Durant ces dernières années, l'OCDE a analysé la qualité des finances publiques dans leur ensemble. Nous sommes partis non pas des réformes individuelles mais du volume total des dépenses publiques, des recettes, de la manière dont elles sont obtenues, et de la répartition des dépenses. Nous avons examiné comment des changements, parfois importants, depuis les années 1970 ont influencé la dynamique de croissance des pays de l'OCDE et la répartition du revenu disponible des ménages après la fiscalité et les transferts. Nous avons donc une approche rétrospective, en nous appuyant sur la comptabilité des pays de l'OCDE.
Il n'y a pas de relation entre la taille des administrations publiques et la croissance, mais entre la taille de ces administrations et leur efficacité. Lorsque le niveau d'efficacité des dépenses publiques est élevé - d'après un indicateur de la Banque mondiale - la taille importante de l'État n'est pas un obstacle, par exemple dans les pays scandinaves. Par contre, lorsque l'efficacité des dépenses publiques est modérée, la taille de l'État importe - comme en France ou dans les pays du Sud de l'Europe.
Le débat sur la fiscalité fait partie du débat global sur les finances publiques. Lorsque l'impôt baisse, nous supposons qu'il est compensé par une augmentation proportionnelle de tous les autres impôts et inversement. Nous avons divisé les recettes publiques en une dizaine de catégories : contributions sociales, impôt sur le revenu, y compris du capital, impôt sur les sociétés, impôt sur les successions, impôts sur la fortune, taxes environnementales, à la consommation, sur l'immobilier - taxes d'habitation et foncière et taxe sur les transactions. La plupart de ces impôts ont des conséquences plus ou moins distorsives, au regard de leurs incidences sur les inégalités et donc sur la croissance. L'impôt le moins distorsif est la taxe foncière dans l'ensemble des pays de l'OCDE, payée surtout par les propriétaires. L'impôt ayant un effet le plus distorsif, ayant des conséquences négatives pour la croissance, est l'impôt sur le patrimoine net - ISF en France. Cet impôt, largement utilisé dans les années 1970 et 1980, a progressivement disparu en Autriche, au Canada, au Danemark, en Finlande, en Allemagne, en Islande, en Irlande, en Italie, aux Pays-Bas et en Suède. Il produisait également de faibles recettes. Par une méthode différente, l'ordre de grandeur est proche du chiffre de M. Didier.

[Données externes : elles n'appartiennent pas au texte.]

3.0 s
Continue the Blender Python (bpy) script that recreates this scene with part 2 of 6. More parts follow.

Si on réduit les recettes tirées de cet impôt de 0,1 % de PIB, au bout de 10 ans, on pourra avoir 1 % de PIB en plus, ce qui correspond à un accroissement graduel annuel qui est un peu plus de 0,06 point. Cet effet est également lent à intervenir - 10 ans pour la moitié des conséquences.

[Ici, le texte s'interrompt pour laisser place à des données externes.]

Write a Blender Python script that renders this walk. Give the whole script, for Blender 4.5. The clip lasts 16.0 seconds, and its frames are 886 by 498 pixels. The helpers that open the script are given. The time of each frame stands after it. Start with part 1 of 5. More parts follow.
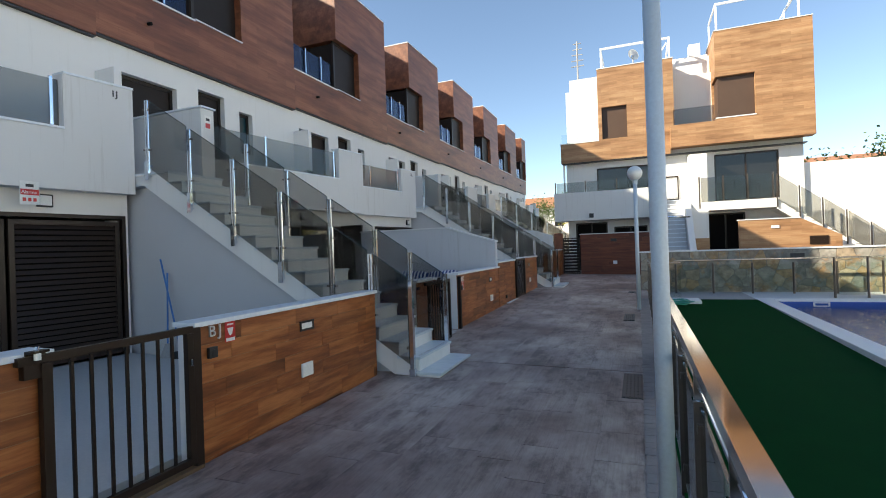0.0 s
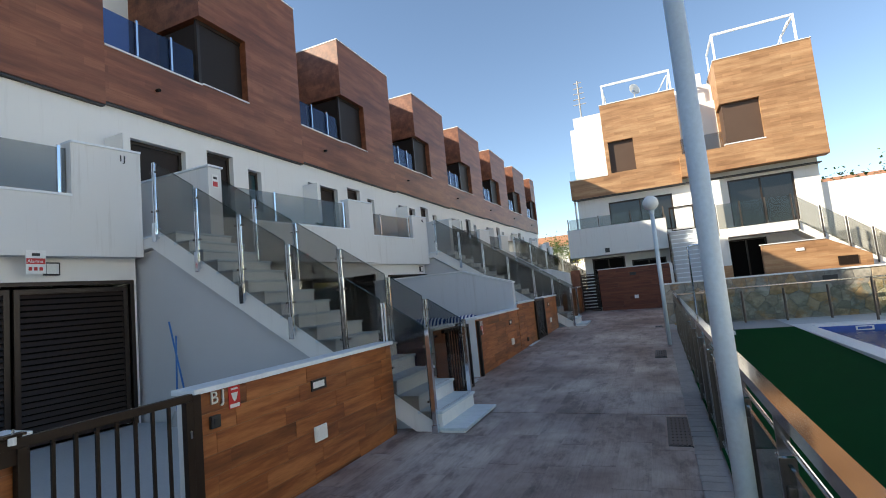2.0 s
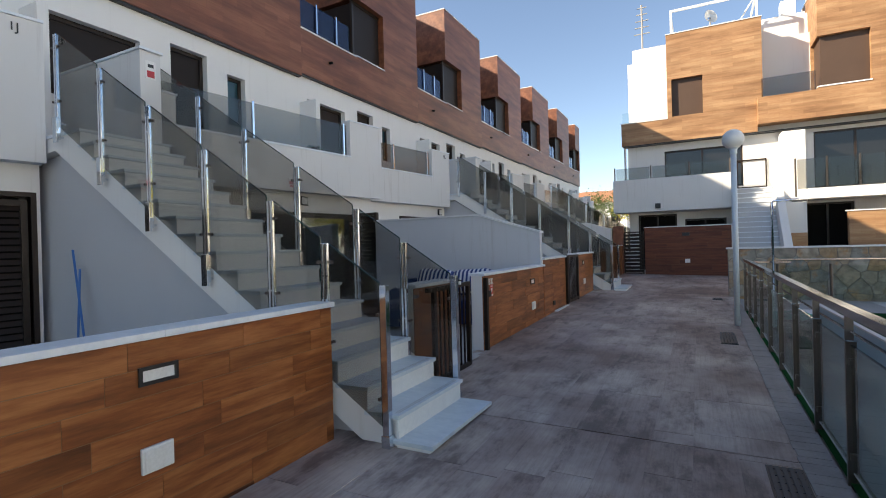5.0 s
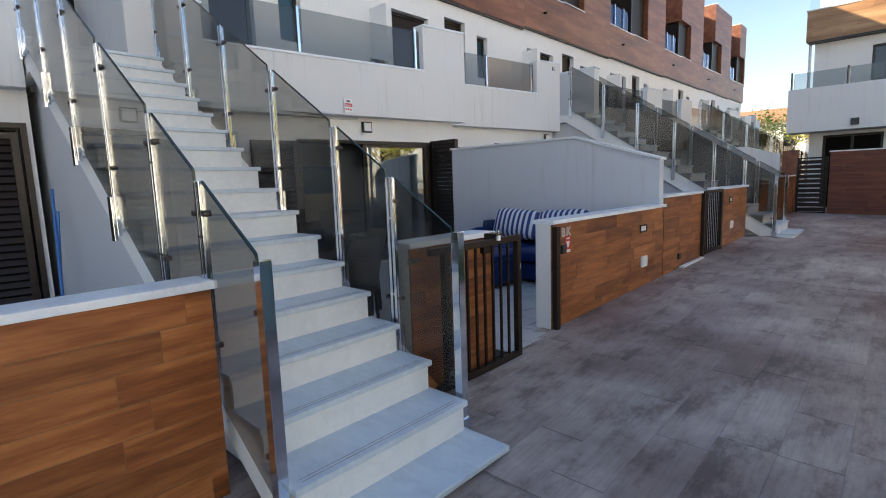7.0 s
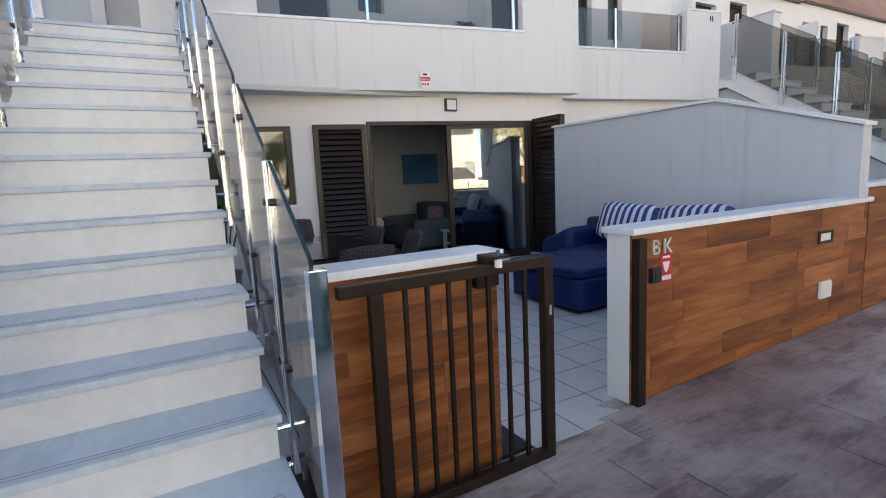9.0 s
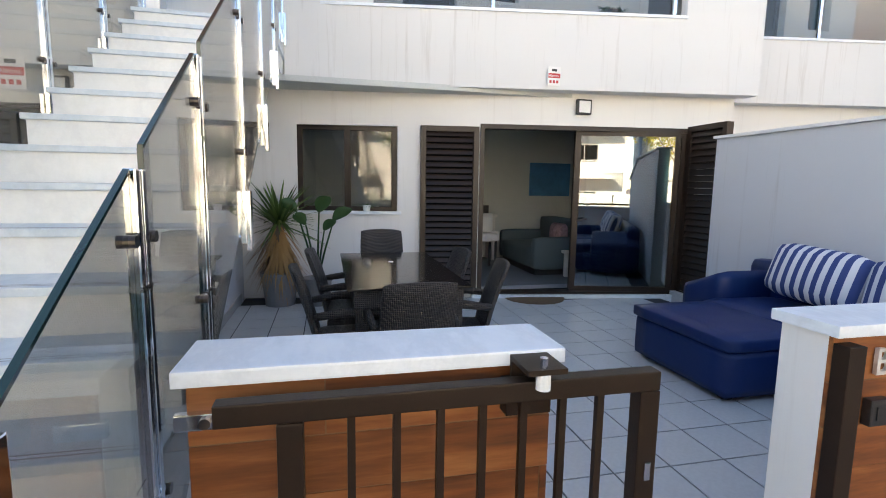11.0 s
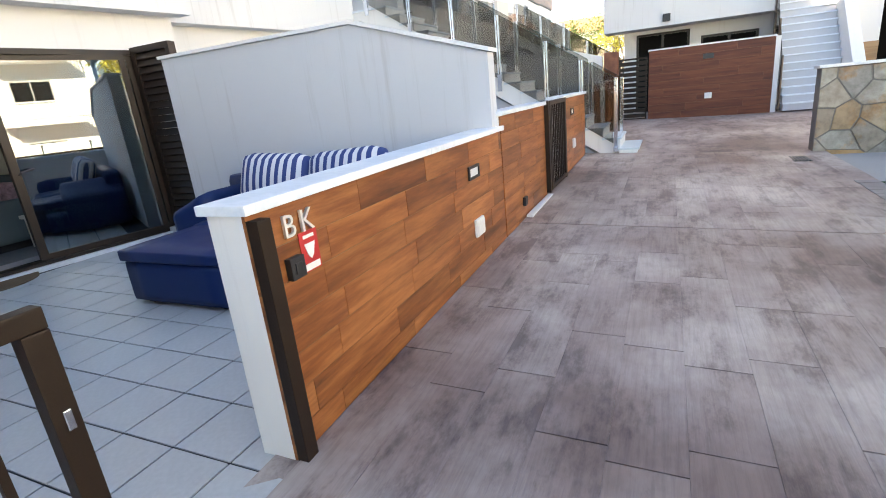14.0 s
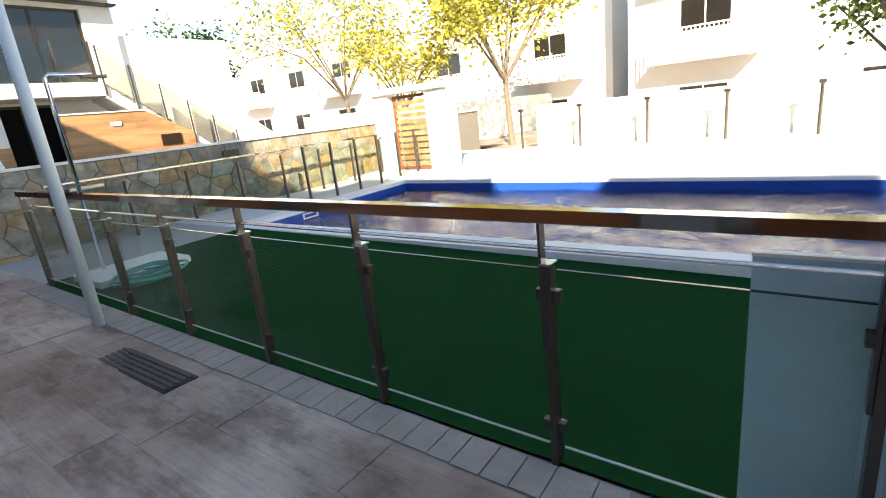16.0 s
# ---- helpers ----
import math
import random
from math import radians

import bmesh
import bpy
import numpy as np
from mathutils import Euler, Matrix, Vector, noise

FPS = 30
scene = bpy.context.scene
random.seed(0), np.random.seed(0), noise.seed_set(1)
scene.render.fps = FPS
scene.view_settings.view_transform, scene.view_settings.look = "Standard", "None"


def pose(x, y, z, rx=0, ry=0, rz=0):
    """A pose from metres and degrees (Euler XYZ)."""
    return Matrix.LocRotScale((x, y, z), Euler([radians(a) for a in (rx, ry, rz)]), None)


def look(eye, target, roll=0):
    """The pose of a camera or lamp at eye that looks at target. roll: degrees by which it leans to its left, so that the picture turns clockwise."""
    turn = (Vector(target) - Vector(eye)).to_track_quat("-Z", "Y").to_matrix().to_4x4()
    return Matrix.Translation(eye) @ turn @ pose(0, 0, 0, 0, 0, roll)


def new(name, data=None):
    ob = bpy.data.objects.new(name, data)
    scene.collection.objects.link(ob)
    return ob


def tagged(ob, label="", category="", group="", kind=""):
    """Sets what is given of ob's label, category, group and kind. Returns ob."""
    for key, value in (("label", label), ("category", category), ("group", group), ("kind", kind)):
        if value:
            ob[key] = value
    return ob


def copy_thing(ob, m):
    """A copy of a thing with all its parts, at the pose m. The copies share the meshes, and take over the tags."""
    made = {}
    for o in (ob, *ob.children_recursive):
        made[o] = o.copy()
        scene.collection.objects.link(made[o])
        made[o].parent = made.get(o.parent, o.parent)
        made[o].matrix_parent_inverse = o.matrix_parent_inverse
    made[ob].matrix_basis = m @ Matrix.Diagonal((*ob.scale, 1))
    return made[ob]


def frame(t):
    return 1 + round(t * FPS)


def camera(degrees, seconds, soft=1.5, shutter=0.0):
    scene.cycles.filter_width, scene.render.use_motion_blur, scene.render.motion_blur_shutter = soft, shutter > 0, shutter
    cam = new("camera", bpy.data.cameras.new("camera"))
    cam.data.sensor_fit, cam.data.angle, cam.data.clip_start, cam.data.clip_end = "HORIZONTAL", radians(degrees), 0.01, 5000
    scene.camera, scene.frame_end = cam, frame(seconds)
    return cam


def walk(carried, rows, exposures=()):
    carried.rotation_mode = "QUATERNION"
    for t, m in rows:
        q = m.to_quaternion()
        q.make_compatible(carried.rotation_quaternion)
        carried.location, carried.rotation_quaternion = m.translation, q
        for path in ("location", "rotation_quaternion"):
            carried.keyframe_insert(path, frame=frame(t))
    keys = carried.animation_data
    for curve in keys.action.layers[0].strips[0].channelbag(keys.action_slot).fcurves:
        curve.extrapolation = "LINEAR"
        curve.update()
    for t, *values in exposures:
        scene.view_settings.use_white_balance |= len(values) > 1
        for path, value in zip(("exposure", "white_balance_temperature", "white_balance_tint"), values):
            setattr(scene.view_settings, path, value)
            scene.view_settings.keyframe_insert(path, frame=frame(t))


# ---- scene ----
cam = camera(83.9, 16.0, soft=1.0)
METRES, EYE, TILT, LEAN, TURN = 8.0, 1.45, 0.0, 0.0, 21.6
ROWS = [
    (0.0, 0.0, 0.0, 0.0, 0.0, 0.07, 1.95),
    (0.5, -0.0047, 0.0149, -0.0008, 1.0, 3.08, 1.53),
    (1.0, 0.0005, 0.0281, -0.0031, -0.25, 4.02, 3.03),
    (1.5, -0.0001, 0.0302, -0.0011, 0.19, 4.28, 6.17),
    (2.0, -0.0016, 0.0342, -0.0014, 1.79, 5.47, 5.5),
    (2.5, -0.006, 0.0429, -0.0011, 1.88, 5.39, 4.53),
    (3.0, -0.0152, 0.0658, -0.0029, 1.88, 5.32, 3.56),
    (3.5, -0.0081, 0.1209, -0.0053, 1.86, 4.37, 1.04),
    (4.0, 0.0058, 0.1764, -0.008, 2.61, 2.85, 0.67),
    (6.5, 0.1019, 0.4675, -0.0105, 16.44, -5.34, 2.21),
    (7.0, 0.1108, 0.5259, -0.0089, 21.22, -7.53, 1.92),
    (7.5, 0.128, 0.5793, -0.0098, 26.11, -7.32, 3.08),
    (8.0, 0.1354, 0.636, -0.011, 30.13, -6.16, 2.96),
    (8.5, 0.1368, 0.6883, -0.0139, 34.27, -6.96, 3.28),
    (11.0, 0.0875, 0.8461, -0.0059, 55.41, -7.29, -0.88),
    (11.5, 0.0821, 0.8511, -0.0012, 55.09, -3.31, 0.07),
    (12.0, 0.0821, 0.8574, -0.004, 49.74, -4.41, 1.24),
    (12.5, 0.0847, 0.8594, -0.0073, 44.87, -6.7, 1.55),
    (13.0, 0.0909, 0.8613, -0.0108, 37.46, -8.87, 3.1),
    (13.5, 0.1012, 0.8654, -0.0153, 22.89, -12.62, 4.59),
    (14.0, 0.1159, 0.8698, -0.0199, 1.94, -17.03, 5.75),
    (14.5, 0.1301, 0.8704, -0.0209, -19.73, -19.97, 5.8),
    (15.0, 0.1451, 0.8666, -0.0202, -40.78, -20.05, 4.33),
    (15.5, 0.159, 0.8584, -0.0186, -58.88, -18.34, 4.94),
    (16.0, 0.1688, 0.8494, -0.0143, -76.82, -15.88, 6.22),
]
EXPOSURES = [(0.0, 1.45, 7150, 6), (2.0, 1.4, 7050, 6), (4.0, 1.37, 7350, 9), (7.0, 1.89, 7750, 12), (8.5, 2.15, 8050, 14), (11.0, 2.8, 8550, 13), (13.0, 2.94, 8550, 13), (14.0, 3.14, 8650, 11), (14.5, 3.08, 8550, 12), (15.0, 2.72, 8400, 10), (15.5, 2.27, 8300, 7), (16.0, 2.15, 8100, 6)]
walk(cam, [(t, pose(0, 0, EYE, TILT, LEAN, TURN) @ pose(METRES * x, METRES * y, METRES * z, 90 + pitch, roll, yaw)) for t, x, y, z, yaw, pitch, roll in ROWS], EXPOSURES)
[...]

Il y a un lien entre cet impôt et l'inégalité de distribution de revenus - ce qui n'était pas évident au départ, puisqu'il s'agit d'un impôt sur le patrimoine. Cet impôt pénalise la croissance, sans pour autant avoir d'effet sur la correction des inégalités.

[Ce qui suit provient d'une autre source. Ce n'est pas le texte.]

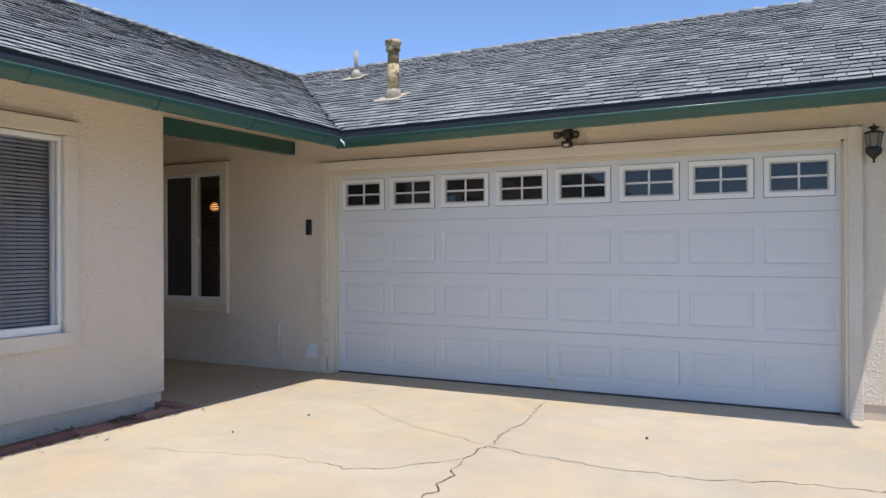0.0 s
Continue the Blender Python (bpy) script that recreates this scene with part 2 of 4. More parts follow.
wall("wall_above_beam", [(-0.60, -0.515, WEND, FACE, 2.49, 2.8)], TRIM, "cream stucco strip above the porch beam")

bm = bmesh.new()
box(bm, ENTRY - 0.2, -0.60, WEND, FACE, 2.62, 2.68)
solid("ceiling", bm, PORCH, "flat cream porch ceiling", "ceiling")

# footings and stucco stops
bm = bmesh.new()
box(bm, WING - 0.2, WING - 0.02, -11.5, WEND - 0.015, -0.15, 0.083)
solid("footing_wing", bm, FOOTING, "weathered concrete footing under the stucco wall", "footing")
bm = bmesh.new()
box(bm, WING + 0.0005, WING + 0.007, -11.5, WEND, 0.086, 0.098, 0.002)
solid("trim_weep_screed", bm, TRIM, "painted metal drip strip under the stucco", "trim")
bm = bmesh.new()
box(bm, 4.88, EAST - 0.01, FACE + 0.012, FACE + 0.4, -0.15, 0.098)
box(bm, EAST - 0.2, EAST - 0.012, FACE + 0.4, 7.3, -0.15, 0.098)
solid("footing_garage", bm, FOOTING, "concrete footing at the garage corner", "footing")
bm = bmesh.new()
box(bm, ENTRY, -0.14, FACE - 0.018, FACE - 0.0005, PAVE, 0.055, 0.006)
box(bm, ENTRY, ENTRY + 0.018, -0.56, FACE - 0.018, PAVE, 0.03, 0.006)
box(bm, ENTRY, ENTRY + 0.018, WEND, -1.63, PAVE, 0.03, 0.006)
solid("baseboard", bm, TRIM, "painted concrete curb along the porch wall", "baseboard")

# ---- beam over the porch ----
bm = bmesh.new()
box(bm, -0.60, -0.497, WEND + 0.002, FACE + 0.0, 2.345, 2.488, 0.005)
solid("porch_beam", bm, GREEN, "dark green painted timber beam over the porch", "beam")

# ---- roof ----
RX, RY, RZ = -3.45, 3.6, 4.30
EX, EY, EZ = 0.565, -0.79, 2.44
SOUTH, EASTR = -12.0, 5.49
TILT = 0.008        # the garage eave rises a little to the east
EUP = TILT * (EASTR - 2)
WTILT = 0.0045      # the wing eave rises a little to the south
WUP = WTILT * (EY - SOUTH)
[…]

Ce qui reste de l'ISF, à savoir la taxation de la part immobilière, est difficile à évaluer. C'est un impôt spécifique, difficilement comparable avec les impôts de nos voisins. Les impôts payés de manière récurrente sur la valeur du patrimoine immobilier sont peu distorsifs, et ont un coût sur la croissance faible. Il faudrait aussi détecter l'impact de l'effet de seuil.
Le résultat le plus important de nos études, même s'il n'est pas directement lié à votre sujet, concerne la fiscalité effective sur le travail. Elle est pour la France parmi les plus élevées des pays de l'OCDE, pour tous les revenus, et a des effets extrêmement forts sur la croissance et la distribution des revenus.